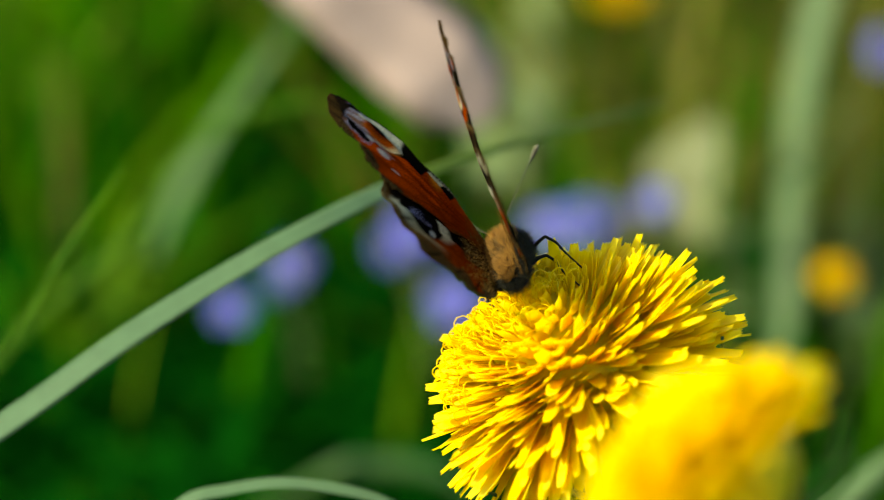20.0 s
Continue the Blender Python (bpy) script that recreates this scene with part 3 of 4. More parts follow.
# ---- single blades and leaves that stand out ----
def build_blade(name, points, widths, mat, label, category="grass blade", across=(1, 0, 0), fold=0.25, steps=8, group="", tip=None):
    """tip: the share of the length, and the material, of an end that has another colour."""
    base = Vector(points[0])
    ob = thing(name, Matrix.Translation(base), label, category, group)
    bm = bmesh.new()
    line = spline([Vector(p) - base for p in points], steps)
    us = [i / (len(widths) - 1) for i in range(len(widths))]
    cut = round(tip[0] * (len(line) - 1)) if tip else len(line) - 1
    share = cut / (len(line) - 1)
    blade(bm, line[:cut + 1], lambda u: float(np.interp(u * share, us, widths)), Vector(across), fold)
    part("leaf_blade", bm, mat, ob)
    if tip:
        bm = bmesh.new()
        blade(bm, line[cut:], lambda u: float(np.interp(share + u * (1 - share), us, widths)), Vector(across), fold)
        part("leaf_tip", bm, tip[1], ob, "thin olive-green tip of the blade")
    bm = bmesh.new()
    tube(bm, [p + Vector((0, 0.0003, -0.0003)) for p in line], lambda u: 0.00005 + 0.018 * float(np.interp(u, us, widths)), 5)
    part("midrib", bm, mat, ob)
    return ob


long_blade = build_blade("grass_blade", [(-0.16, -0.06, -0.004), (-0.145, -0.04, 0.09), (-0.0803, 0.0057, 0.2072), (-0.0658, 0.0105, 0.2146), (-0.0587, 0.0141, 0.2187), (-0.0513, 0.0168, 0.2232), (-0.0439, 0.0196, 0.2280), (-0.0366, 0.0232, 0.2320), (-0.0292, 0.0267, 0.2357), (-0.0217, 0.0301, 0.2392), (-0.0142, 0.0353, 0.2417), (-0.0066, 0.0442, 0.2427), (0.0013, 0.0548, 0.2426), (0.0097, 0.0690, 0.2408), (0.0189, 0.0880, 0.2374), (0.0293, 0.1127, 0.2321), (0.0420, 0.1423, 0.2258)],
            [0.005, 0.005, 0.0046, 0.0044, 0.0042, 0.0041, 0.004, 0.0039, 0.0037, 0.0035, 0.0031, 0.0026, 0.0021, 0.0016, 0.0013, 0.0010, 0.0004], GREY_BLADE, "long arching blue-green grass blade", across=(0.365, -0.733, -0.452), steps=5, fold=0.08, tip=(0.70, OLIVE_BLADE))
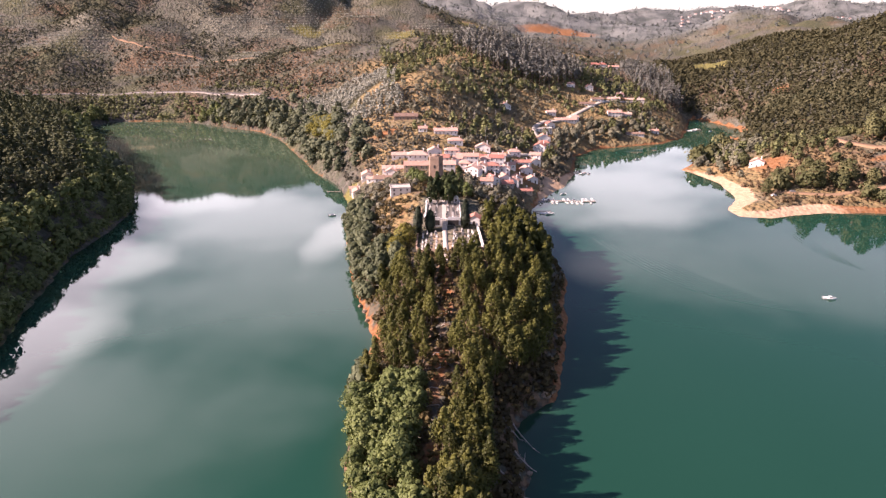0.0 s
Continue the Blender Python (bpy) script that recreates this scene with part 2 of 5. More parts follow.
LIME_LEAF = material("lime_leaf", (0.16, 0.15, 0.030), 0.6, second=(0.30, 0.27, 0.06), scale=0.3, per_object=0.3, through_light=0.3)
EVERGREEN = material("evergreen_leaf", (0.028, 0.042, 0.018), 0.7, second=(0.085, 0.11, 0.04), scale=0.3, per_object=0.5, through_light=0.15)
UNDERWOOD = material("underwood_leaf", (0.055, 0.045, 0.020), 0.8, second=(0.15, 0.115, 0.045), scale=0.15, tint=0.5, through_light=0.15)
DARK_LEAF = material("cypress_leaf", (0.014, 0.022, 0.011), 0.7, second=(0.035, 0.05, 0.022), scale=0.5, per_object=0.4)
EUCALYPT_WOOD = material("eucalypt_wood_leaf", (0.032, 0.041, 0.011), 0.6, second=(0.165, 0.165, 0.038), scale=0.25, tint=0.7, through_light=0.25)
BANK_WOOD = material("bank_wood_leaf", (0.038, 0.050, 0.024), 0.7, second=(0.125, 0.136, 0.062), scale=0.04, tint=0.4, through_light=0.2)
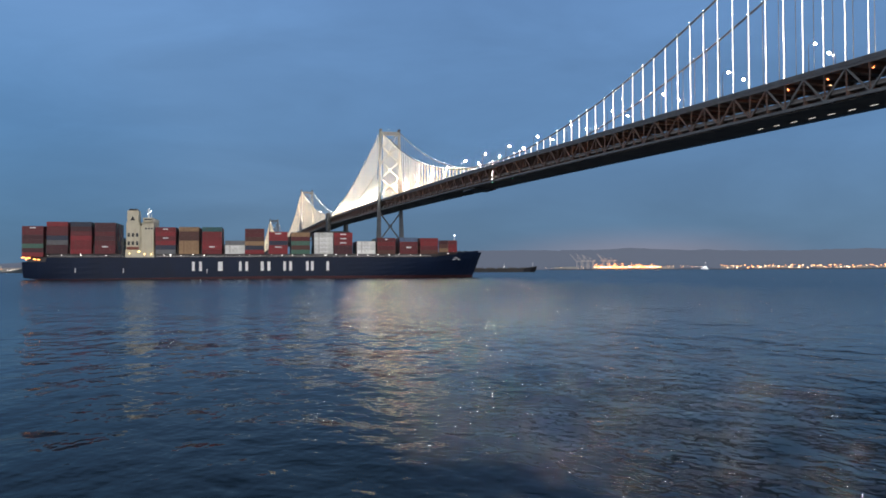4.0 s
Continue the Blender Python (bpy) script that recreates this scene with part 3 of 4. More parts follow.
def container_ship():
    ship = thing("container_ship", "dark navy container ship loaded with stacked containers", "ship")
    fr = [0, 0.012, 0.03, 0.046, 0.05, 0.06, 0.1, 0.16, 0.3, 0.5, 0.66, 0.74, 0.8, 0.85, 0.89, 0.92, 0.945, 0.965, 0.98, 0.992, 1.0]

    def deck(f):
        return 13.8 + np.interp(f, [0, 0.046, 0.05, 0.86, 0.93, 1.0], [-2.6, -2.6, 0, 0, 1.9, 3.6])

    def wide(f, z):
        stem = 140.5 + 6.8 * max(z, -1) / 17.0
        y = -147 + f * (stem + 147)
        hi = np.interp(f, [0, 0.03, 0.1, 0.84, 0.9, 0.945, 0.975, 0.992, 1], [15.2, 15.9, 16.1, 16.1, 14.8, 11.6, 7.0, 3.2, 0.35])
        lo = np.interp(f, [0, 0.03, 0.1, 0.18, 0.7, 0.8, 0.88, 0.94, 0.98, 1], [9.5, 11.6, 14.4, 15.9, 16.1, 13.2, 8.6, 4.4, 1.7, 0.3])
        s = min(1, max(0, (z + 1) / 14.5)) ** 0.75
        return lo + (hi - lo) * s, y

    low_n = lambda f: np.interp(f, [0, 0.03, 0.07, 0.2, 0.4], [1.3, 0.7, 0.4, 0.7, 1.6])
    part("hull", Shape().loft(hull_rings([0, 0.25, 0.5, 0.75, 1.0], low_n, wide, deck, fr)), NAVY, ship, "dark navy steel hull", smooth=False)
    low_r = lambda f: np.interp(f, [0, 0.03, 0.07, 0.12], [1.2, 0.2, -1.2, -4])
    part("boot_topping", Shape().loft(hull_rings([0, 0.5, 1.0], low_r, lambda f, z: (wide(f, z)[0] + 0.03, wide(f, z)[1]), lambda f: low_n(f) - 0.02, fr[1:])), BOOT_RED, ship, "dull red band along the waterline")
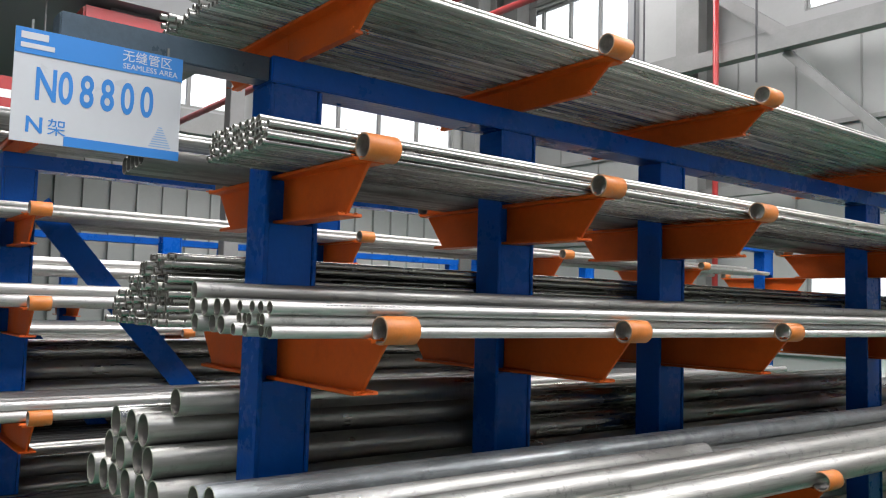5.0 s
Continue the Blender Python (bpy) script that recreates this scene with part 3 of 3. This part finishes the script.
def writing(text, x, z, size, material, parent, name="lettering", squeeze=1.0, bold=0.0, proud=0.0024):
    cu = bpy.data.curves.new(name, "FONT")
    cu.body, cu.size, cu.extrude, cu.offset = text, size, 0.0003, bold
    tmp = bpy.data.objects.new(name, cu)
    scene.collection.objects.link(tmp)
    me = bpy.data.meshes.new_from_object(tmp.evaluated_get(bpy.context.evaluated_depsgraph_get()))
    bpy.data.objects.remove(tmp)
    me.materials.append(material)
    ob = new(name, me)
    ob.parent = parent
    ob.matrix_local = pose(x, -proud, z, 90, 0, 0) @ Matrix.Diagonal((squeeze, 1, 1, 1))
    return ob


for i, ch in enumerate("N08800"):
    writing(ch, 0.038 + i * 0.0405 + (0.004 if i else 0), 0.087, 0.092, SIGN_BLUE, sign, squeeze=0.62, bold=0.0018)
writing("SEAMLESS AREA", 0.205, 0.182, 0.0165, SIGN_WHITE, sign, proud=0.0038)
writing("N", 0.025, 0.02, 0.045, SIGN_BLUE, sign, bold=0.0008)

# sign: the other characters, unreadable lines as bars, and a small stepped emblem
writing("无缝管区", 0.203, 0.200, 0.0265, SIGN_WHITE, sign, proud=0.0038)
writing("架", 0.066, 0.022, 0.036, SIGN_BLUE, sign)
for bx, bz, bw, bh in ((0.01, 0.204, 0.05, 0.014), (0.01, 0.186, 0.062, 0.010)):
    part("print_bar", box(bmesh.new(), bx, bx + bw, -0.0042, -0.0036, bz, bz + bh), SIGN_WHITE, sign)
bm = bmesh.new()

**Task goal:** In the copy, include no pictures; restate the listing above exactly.

**Output below:**
20.0 s
Continue the Blender Python (bpy) script that recreates this scene with part 3 of 4. More parts follow.
# ---- single blades and leaves that stand out ----
def build_blade(name, points, widths, mat, label, category="grass blade", across=(1, 0, 0), fold=0.25, steps=8, group="", tip=None):
    """tip: the share of the length, and the material, of an end that has another colour."""
    base = Vector(points[0])
    ob = thing(name, Matrix.Translation(base), label, category, group)
    bm = bmesh.new()
    line = spline([Vector(p) - base for p in points], steps)
    us = [i / (len(widths) - 1) for i in range(len(widths))]
    cut = round(tip[0] * (len(line) - 1)) if tip else len(line) - 1
    share = cut / (len(line) - 1)
    blade(bm, line[:cut + 1], lambda u: float(np.interp(u * share, us, widths)), Vector(across), fold)
    part("leaf_blade", bm, mat, ob)
    if tip:
        bm = bmesh.new()
        blade(bm, line[cut:], lambda u: float(np.interp(share + u * (1 - share), us, widths)), Vector(across), fold)
        part("leaf_tip", bm, tip[1], ob, "thin olive-green tip of the blade")
    bm = bmesh.new()
    tube(bm, [p + Vector((0, 0.0003, -0.0003)) for p in line], lambda u: 0.00005 + 0.018 * float(np.interp(u, us, widths)), 5)
    part("midrib", bm, mat, ob)
    return ob


long_blade = build_blade("grass_blade", [(-0.16, -0.06, -0.004), (-0.145, -0.04, 0.09), (-0.0803, 0.0057, 0.2072), (-0.0658, 0.0105, 0.2146), (-0.0587, 0.0141, 0.2187), (-0.0513, 0.0168, 0.2232), (-0.0439, 0.0196, 0.2280), (-0.0366, 0.0232, 0.2320), (-0.0292, 0.0267, 0.2357), (-0.0217, 0.0301, 0.2392), (-0.0142, 0.0353, 0.2417), (-0.0066, 0.0442, 0.2427), (0.0013, 0.0548, 0.2426), (0.0097, 0.0690, 0.2408), (0.0189, 0.0880, 0.2374), (0.0293, 0.1127, 0.2321), (0.0420, 0.1423, 0.2258)],
            [0.005, 0.005, 0.0046, 0.0044, 0.0042, 0.0041, 0.004, 0.0039, 0.0037, 0.0035, 0.0031, 0.0026, 0.0021, 0.0016, 0.0013, 0.0010, 0.0004], GREY_BLADE, "long arching blue-green grass blade", across=(0.365, -0.733, -0.452), steps=5, fold=0.08, tip=(0.70, OLIVE_BLADE))
0.0 s
Continue the Blender Python (bpy) script that recreates this scene with part 2 of 5. More parts follow.
LIME_LEAF = material("lime_leaf", (0.16, 0.15, 0.030), 0.6, second=(0.30, 0.27, 0.06), scale=0.3, per_object=0.3, through_light=0.3)
EVERGREEN = material("evergreen_leaf", (0.028, 0.042, 0.018), 0.7, second=(0.085, 0.11, 0.04), scale=0.3, per_object=0.5, through_light=0.15)
UNDERWOOD = material("underwood_leaf", (0.055, 0.045, 0.020), 0.8, second=(0.15, 0.115, 0.045), scale=0.15, tint=0.5, through_light=0.15)
DARK_LEAF = material("cypress_leaf", (0.014, 0.022, 0.011), 0.7, second=(0.035, 0.05, 0.022), scale=0.5, per_object=0.4)
EUCALYPT_WOOD = material("eucalypt_wood_leaf", (0.032, 0.041, 0.011), 0.6, second=(0.165, 0.165, 0.038), scale=0.25, tint=0.7, through_light=0.25)
BANK_WOOD = material("bank_wood_leaf", (0.038, 0.050, 0.024), 0.7, second=(0.125, 0.136, 0.062), scale=0.04, tint=0.4, through_light=0.2)
4.0 s
Continue the Blender Python (bpy) script that recreates this scene with part 3 of 4. More parts follow.
def container_ship():
    ship = thing("container_ship", "dark navy container ship loaded with stacked containers", "ship")
    fr = [0, 0.012, 0.03, 0.046, 0.05, 0.06, 0.1, 0.16, 0.3, 0.5, 0.66, 0.74, 0.8, 0.85, 0.89, 0.92, 0.945, 0.965, 0.98, 0.992, 1.0]

    def deck(f):
        return 13.8 + np.interp(f, [0, 0.046, 0.05, 0.86, 0.93, 1.0], [-2.6, -2.6, 0, 0, 1.9, 3.6])

    def wide(f, z):
        stem = 140.5 + 6.8 * max(z, -1) / 17.0
        y = -147 + f * (stem + 147)
        hi = np.interp(f, [0, 0.03, 0.1, 0.84, 0.9, 0.945, 0.975, 0.992, 1], [15.2, 15.9, 16.1, 16.1, 14.8, 11.6, 7.0, 3.2, 0.35])
        lo = np.interp(f, [0, 0.03, 0.1, 0.18, 0.7, 0.8, 0.88, 0.94, 0.98, 1], [9.5, 11.6, 14.4, 15.9, 16.1, 13.2, 8.6, 4.4, 1.7, 0.3])
        s = min(1, max(0, (z + 1) / 14.5)) ** 0.75
        return lo + (hi - lo) * s, y

    low_n = lambda f: np.interp(f, [0, 0.03, 0.07, 0.2, 0.4], [1.3, 0.7, 0.4, 0.7, 1.6])
    part("hull", Shape().loft(hull_rings([0, 0.25, 0.5, 0.75, 1.0], low_n, wide, deck, fr)), NAVY, ship, "dark navy steel hull", smooth=False)
    low_r = lambda f: np.interp(f, [0, 0.03, 0.07, 0.12], [1.2, 0.2, -1.2, -4])
    part("boot_topping", Shape().loft(hull_rings([0, 0.5, 1.0], low_r, lambda f, z: (wide(f, z)[0] + 0.03, wide(f, z)[1]), lambda f: low_n(f) - 0.02, fr[1:])), BOOT_RED, ship, "dull red band along the waterline")
5.0 s
Continue the Blender Python (bpy) script that recreates this scene with part 3 of 3. This part finishes the script.
def writing(text, x, z, size, material, parent, name="lettering", squeeze=1.0, bold=0.0, proud=0.0024):
    cu = bpy.data.curves.new(name, "FONT")
    cu.body, cu.size, cu.extrude, cu.offset = text, size, 0.0003, bold
    tmp = bpy.data.objects.new(name, cu)
    scene.collection.objects.link(tmp)
    me = bpy.data.meshes.new_from_object(tmp.evaluated_get(bpy.context.evaluated_depsgraph_get()))
    bpy.data.objects.remove(tmp)
    me.materials.append(material)
    ob = new(name, me)
    ob.parent = parent
    ob.matrix_local = pose(x, -proud, z, 90, 0, 0) @ Matrix.Diagonal((squeeze, 1, 1, 1))
    return ob


for i, ch in enumerate("N08800"):
    writing(ch, 0.038 + i * 0.0405 + (0.004 if i else 0), 0.087, 0.092, SIGN_BLUE, sign, squeeze=0.62, bold=0.0018)
writing("SEAMLESS AREA", 0.205, 0.182, 0.0165, SIGN_WHITE, sign, proud=0.0038)
writing("N", 0.025, 0.02, 0.045, SIGN_BLUE, sign, bold=0.0008)

# sign: the other characters, unreadable lines as bars, and a small stepped emblem
writing("无缝管区", 0.203, 0.200, 0.0265, SIGN_WHITE, sign, proud=0.0038)
writing("架", 0.066, 0.022, 0.036, SIGN_BLUE, sign)
for bx, bz, bw, bh in ((0.01, 0.204, 0.05, 0.014), (0.01, 0.186, 0.062, 0.010)):
    part("print_bar", box(bmesh.new(), bx, bx + bw, -0.0042, -0.0036, bz, bz + bh), SIGN_WHITE, sign)
bm = bmesh.new()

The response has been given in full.